Recovering this heritage, however, does not imply rejecting global knowledge. Indian civilization has never been intellectually insular. The Rig Vedic declaration, "आ नो भद्राः क्रतवो यन्तु विश्वतः," which means let noble thoughts come to us from every direction. This verse embodies perhaps the most cosmopolitan educational vision imaginable. The Indian approach has always been to welcome truth wherever it emerges while retaining confidence in one's own civilizational foundations.

The challenge before contemporary India is, therefore, neither blind traditionalism nor uncritical imitation of the West. It is a creative reinterpretation. Every civilization must make its inherited wisdom yuganukul, meaning relevant to the needs of its own age. Ancient insights into ethics, ecology, social harmony, and human flourishing must be re-examined in dialogue with modern science, technology, and democratic aspirations.

Universities occupy a central place in this intellectual enterprise. Traditionally, they performed two indispensable functions: professional education and the pursuit of higher knowledge through research. Universities exist not merely to produce engineers, doctors, lawyers, or administrators but to cultivate independent scholarship and preserve humanity's intellectual inheritance. Their responsibility extends beyond immediate utility.

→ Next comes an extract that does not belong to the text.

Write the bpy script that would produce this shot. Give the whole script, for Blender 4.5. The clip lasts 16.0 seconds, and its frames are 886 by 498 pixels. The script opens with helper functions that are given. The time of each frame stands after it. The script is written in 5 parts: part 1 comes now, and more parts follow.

Unfortunately, many universities across the world increasingly face a different challenge, the politicisation of knowledge. During the social upheavals of the 1960s, sections of academia increasingly came to view universities as instruments for advancing ideological movements rather than impartial centres of learning. The distinguished sociologist Edward Shils warned against this tendency, cautioning that some academics considered it their moral obligation to incorporate revolutionary objectives into university curricula. In doing so, he argued, they risked subordinating scholarship to political activism.

The influential Brazilian educationist Paulo Freire's theory of Critical Pedagogy profoundly shaped modern educational discourse by interpreting society largely through the binary of the oppressor and the oppressed. His work contributed significantly to debates on social justice and participatory education. Yet when any single framework becomes the exclusive lens through which students are taught to understand society, there is a danger that education may narrow rather than broaden intellectual horizons. Universities should cultivate critical thinking through engagement with multiple philosophical traditions, not replace one orthodoxy with another.

The National Education Policy (NEP) 2020 offers India an opportunity to move beyond inherited colonial assumptions by integrating Indian knowledge systems with global scholarship. Its emphasis on multidisciplinary learning, holistic development, mother-tongue education in the foundational years, value-based education, and research reflects an attempt to restore balance between Vidya and Avidya. Its success, however, will depend less on policy documents than on the conviction and creativity with which educators implement its vision.

India today stands at a civilizational moment. As it aspires to become a leading global power, it must also recover confidence in its intellectual traditions without succumbing to either nostalgia or ideological rigidity. Education must produce neither deracinated imitators nor unthinking activists. It must nurture thoughtful citizens rooted in their civilization, open to universal knowledge, and committed to truth.

The ultimate purpose of education is not simply to fill minds with information but to transform consciousness. A nation that succeeds in educating its young in this spirit will not merely create a skilled workforce; it will cultivate a wise society capable of combining material progress with moral purpose. That is the educational vision India inherited from its civilization, and one worthy of reclaiming in the twenty-first century.